In this large, moving portrait, meticulously woven together by the grandson of Herman, great-nephew of Joe, we see the lives of these two men--their dreams and desires, their fears and feuds, struggling to free themselves from their dark past; and the driving forces that kept them bound to a system they loved and hated.
PUBLISHERS WEEKLY
Davis, the grandson of Herman Mankiewicz and great-nephew of Joe Mankiewicz, debuts with an uneven parsing of the lives of the famous screenwriters separately responsible for two of the greatest films of all time: Citizen Kane (1941) and All About Eve (1950), respectively.
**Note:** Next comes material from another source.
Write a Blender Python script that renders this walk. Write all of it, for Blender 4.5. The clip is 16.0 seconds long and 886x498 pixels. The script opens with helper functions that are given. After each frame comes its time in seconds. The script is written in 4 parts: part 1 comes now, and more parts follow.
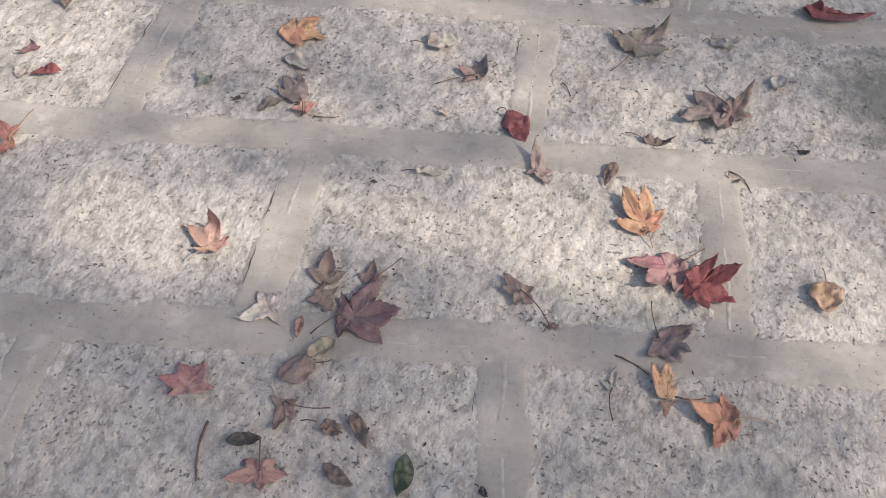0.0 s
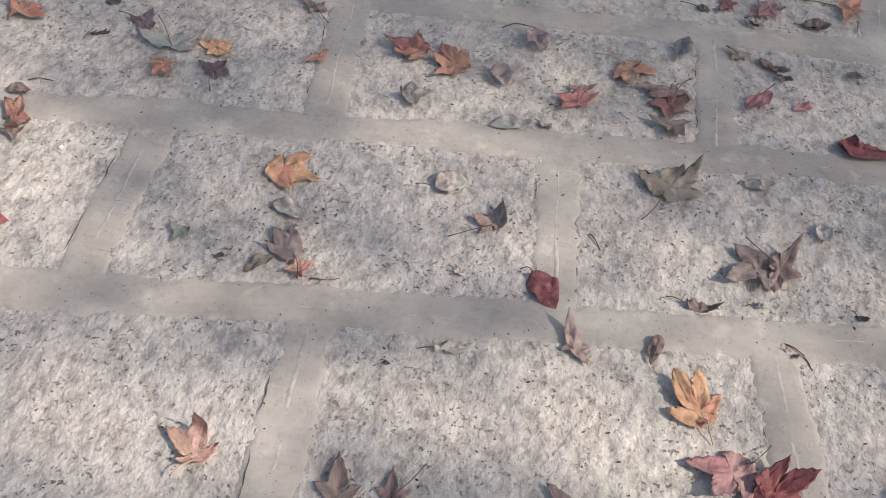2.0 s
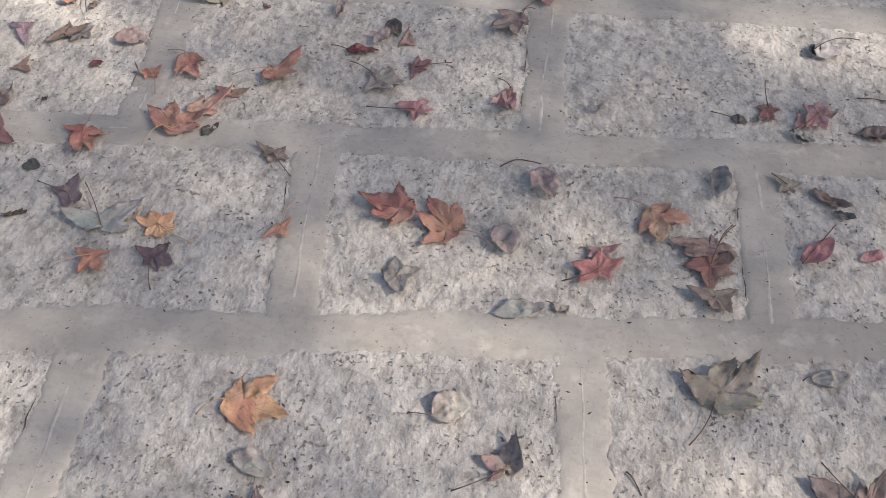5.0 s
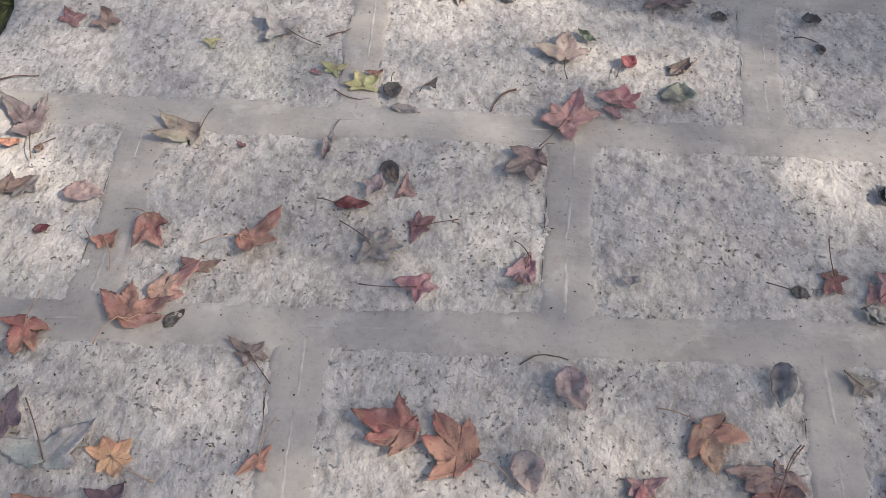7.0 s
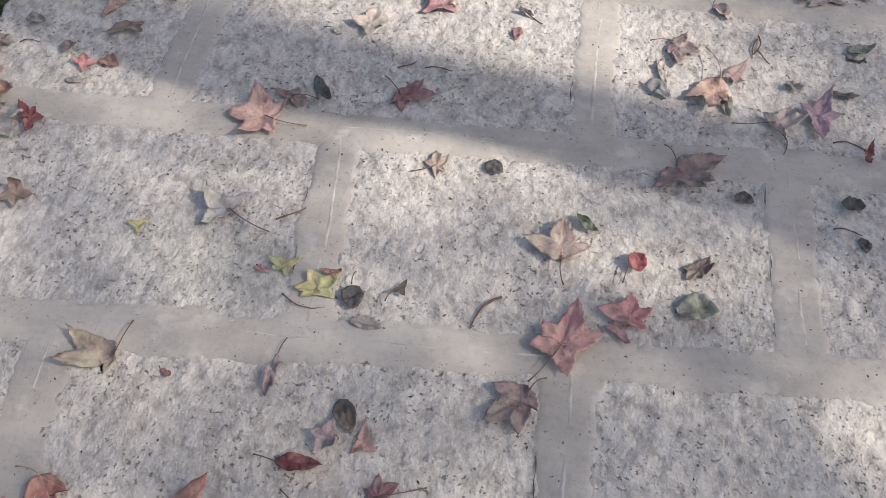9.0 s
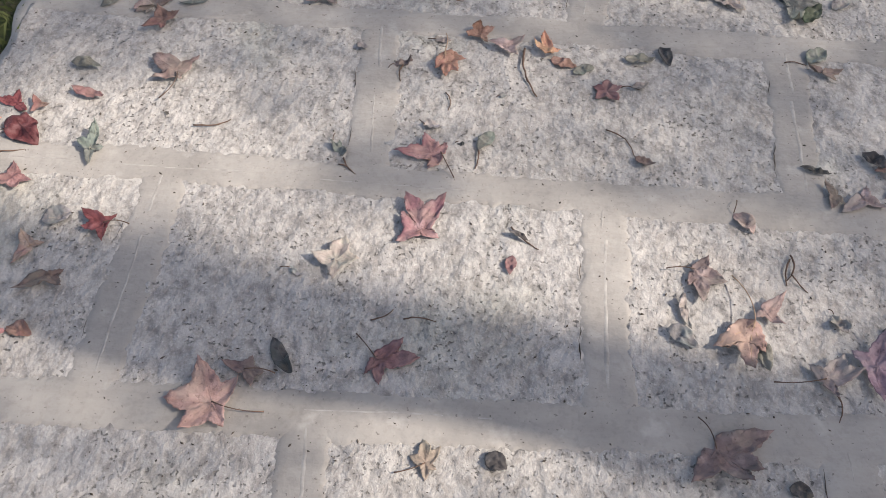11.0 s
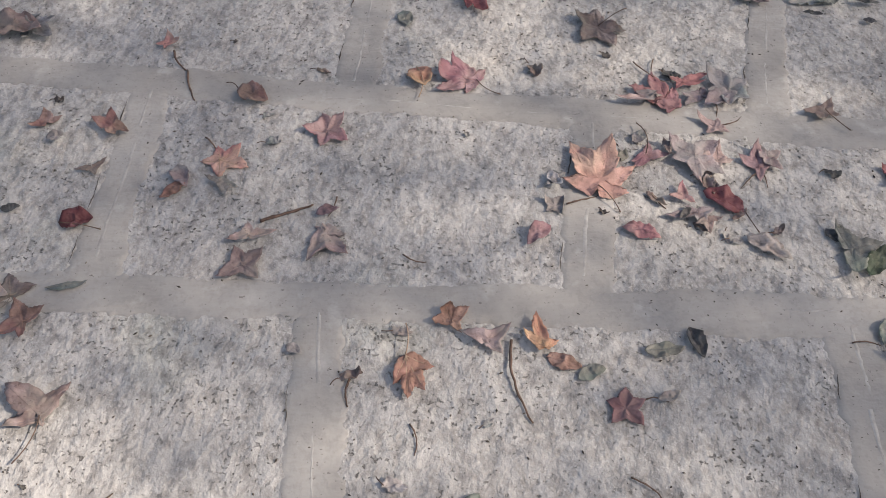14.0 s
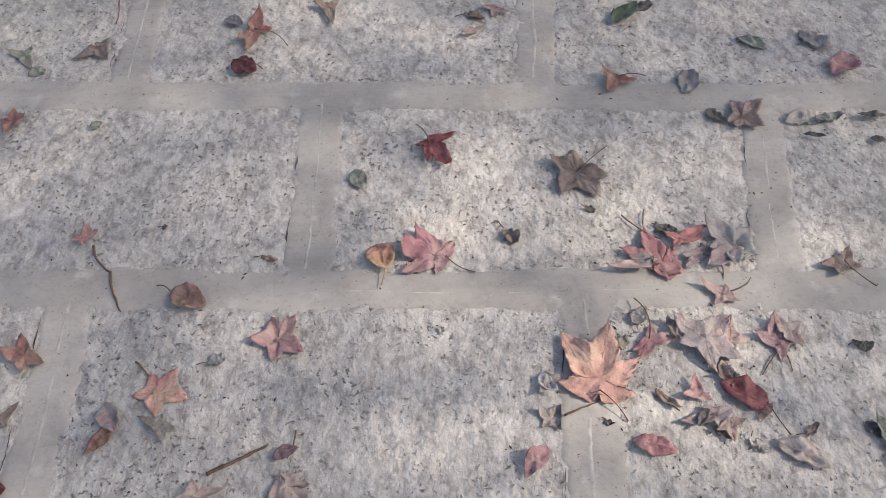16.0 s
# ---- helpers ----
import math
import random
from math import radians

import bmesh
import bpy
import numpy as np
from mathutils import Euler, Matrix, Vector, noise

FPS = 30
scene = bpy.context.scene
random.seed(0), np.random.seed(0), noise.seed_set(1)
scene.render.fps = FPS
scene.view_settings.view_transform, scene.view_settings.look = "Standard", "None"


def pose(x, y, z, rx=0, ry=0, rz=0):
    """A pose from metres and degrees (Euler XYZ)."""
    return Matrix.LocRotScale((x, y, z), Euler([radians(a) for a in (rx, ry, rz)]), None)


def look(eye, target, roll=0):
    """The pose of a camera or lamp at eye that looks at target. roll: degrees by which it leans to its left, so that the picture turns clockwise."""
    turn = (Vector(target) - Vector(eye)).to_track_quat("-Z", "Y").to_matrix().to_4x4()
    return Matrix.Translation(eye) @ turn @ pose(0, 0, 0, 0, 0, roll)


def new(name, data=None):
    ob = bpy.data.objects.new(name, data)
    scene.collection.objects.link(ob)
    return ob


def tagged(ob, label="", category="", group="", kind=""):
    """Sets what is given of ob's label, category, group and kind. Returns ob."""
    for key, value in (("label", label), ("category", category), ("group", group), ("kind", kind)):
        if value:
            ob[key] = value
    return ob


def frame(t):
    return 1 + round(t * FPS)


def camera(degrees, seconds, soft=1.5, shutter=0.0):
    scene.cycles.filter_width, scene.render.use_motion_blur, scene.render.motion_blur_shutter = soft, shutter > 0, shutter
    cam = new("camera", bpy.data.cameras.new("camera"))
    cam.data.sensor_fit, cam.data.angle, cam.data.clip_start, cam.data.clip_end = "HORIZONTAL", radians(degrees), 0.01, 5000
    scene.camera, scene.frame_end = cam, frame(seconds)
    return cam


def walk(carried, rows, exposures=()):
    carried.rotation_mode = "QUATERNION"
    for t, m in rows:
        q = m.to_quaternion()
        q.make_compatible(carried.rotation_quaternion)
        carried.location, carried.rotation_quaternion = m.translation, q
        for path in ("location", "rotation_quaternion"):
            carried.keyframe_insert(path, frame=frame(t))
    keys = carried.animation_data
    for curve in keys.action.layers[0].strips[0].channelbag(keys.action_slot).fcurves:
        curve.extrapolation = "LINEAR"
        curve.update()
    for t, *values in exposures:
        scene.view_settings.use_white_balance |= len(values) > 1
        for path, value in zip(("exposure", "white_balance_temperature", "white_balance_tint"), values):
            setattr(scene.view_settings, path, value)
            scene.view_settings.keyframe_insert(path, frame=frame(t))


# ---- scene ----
cam = camera(55.0, 16.0, soft=0.75, shutter=0.0)
PATH = [
    (0, (0.589, 0.675, 1.234), (0.319, 1.822, -0.382), -0.8),
    (0.5, (0.559, 0.737, 1.217), (0.29, 1.918, -0.375), -0.8),
    (0.9, (0.492, 0.8, 1.223), (0.278, 1.993, -0.368), 1.2),
    (1, (0.473, 0.817, 1.223), (0.276, 2.016, -0.366), 1.9),
    (1.5, (0.418, 0.892, 1.216), (0.259, 2.119, -0.355), 3.3),
    (2, (0.381, 0.968, 1.207), (0.24, 2.212, -0.352), 4.1),
    (2.5, (0.388, 1.053, 1.204), (0.213, 2.288, -0.36), 2.8),
    (3, (0.4, 1.123, 1.212), (0.208, 2.333, -0.369), 1.6),
    (3.5, (0.394, 1.202, 1.227), (0.218, 2.376, -0.383), 0.7),
    (4, (0.336, 1.32, 1.229), (0.196, 2.517, -0.367), 0.8),
    (4.2, (0.314, 1.36, 1.224), (0.188, 2.582, -0.355), 1.1),
    (6.3, (0.322, 1.78, 1.233), (0.132, 2.829, -0.459), -3.3),
    (6.5, (0.323, 1.83, 1.229), (0.126, 2.89, -0.456), -3.6),
    (7, (0.253, 1.977, 1.241), (0.116, 3.091, -0.415), -1.0),
    (7.5, (0.209, 2.118, 1.246), (0.114, 3.258, -0.394), 0.6),
    (8, (0.18, 2.228, 1.227), (0.124, 3.356, -0.423), 2.4),
    (8.5, (0.218, 2.347, 1.227), (0.121, 3.46, -0.432), 0.9),
    (8.9, (0.231, 2.432, 1.212), (0.118, 3.563, -0.434), 0.1),
    (9, (0.237, 2.473, 1.225), (0.115, 3.586, -0.432), 0.3),
    (9.5, (0.226, 2.59, 1.222), (0.104, 3.729, -0.417), 0.1),
    (10, (0.147, 2.741, 1.24), (0.093, 3.922, -0.373), 1.9),
    (10.2, (0.132, 2.793, 1.24), (0.092, 3.984, -0.366), 2.1),
    (12.3, (0.224, 3.28, 1.218), (0.124, 4.433, -0.413), -2.2),
    (12.5, (0.215, 3.336, 1.224), (0.124, 4.486, -0.41), -2.0),
    (13, (0.172, 3.489, 1.234), (0.128, 4.656, -0.39), -0.8),
    (13.5, (0.139, 3.618, 1.228), (0.146, 4.806, -0.381), 0.6),
    (14, (0.141, 3.727, 1.21), (0.164, 4.909, -0.403), 0.5),
    (14.5, (0.171, 3.843, 1.21), (0.178, 4.997, -0.424), -1.1),
    (15, (0.182, 3.95, 1.21), (0.199, 5.088, -0.435), -1.8),
    (15.5, (0.174, 4.057, 1.222), (0.225, 5.195, -0.422), -1.8),
    (16, (0.161, 4.149, 1.236), (0.249, 5.332, -0.374), -1.9),
]
walk(cam, [(t, look(eye, target, roll)) for t, eye, target, roll in PATH],
     exposures=[(0, 0.56, 7460, 12), (2.5, 0.48, 7430, 12), (4.2, 0.49, 7420, 12), (6.3, 0.63, 7350, 12), (8.5, 0.64, 7280, 12), (10.2, 0.53, 7290, 12), (12.3, 0.42, 7290, 12), (13.5, 0.36, 7280, 12), (14.5, 0.47, 7280, 12), (16, 0.60, 7280, 12)])
SKY, SUN_POWER, CROWN_LEAVES, CHIP = 0.14, 3.6, 49500, (-0.499, 2.026)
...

Davis's mother died in a car accident in 1974 when he was nine, leaving him to sort through the "titanic" legacies of his late grandfather Herman (1897–1953) and uncle Joe (1909–1993). "Her early death robbed this book of one of its most important voices—and set this book in motion." What emerges is a depressing story of two gifted but deeply troubled men who gave their families short shrift and disparaged others on a regular basis. (Herman's rage even caused a frightened New Yorker editor to hide from him in a coat closet.) Davis chronicles, mostly thirdhand, their long-running Hollywood sibling rivalry, but there aren't any new revelations here; even Davis's theory that All About Eve was inspired by Joe's envy of Herman gets dismissed as absurd by Joe's widow. And Davis's omniscient perspective—liberally describing others' inner thoughts—causes confusion about the authority of his narration. The success of the movie Mank (about Herman Mankiewicz) will attract some readers, but those already familiar with the contours of the brothers' stories may be disappointed.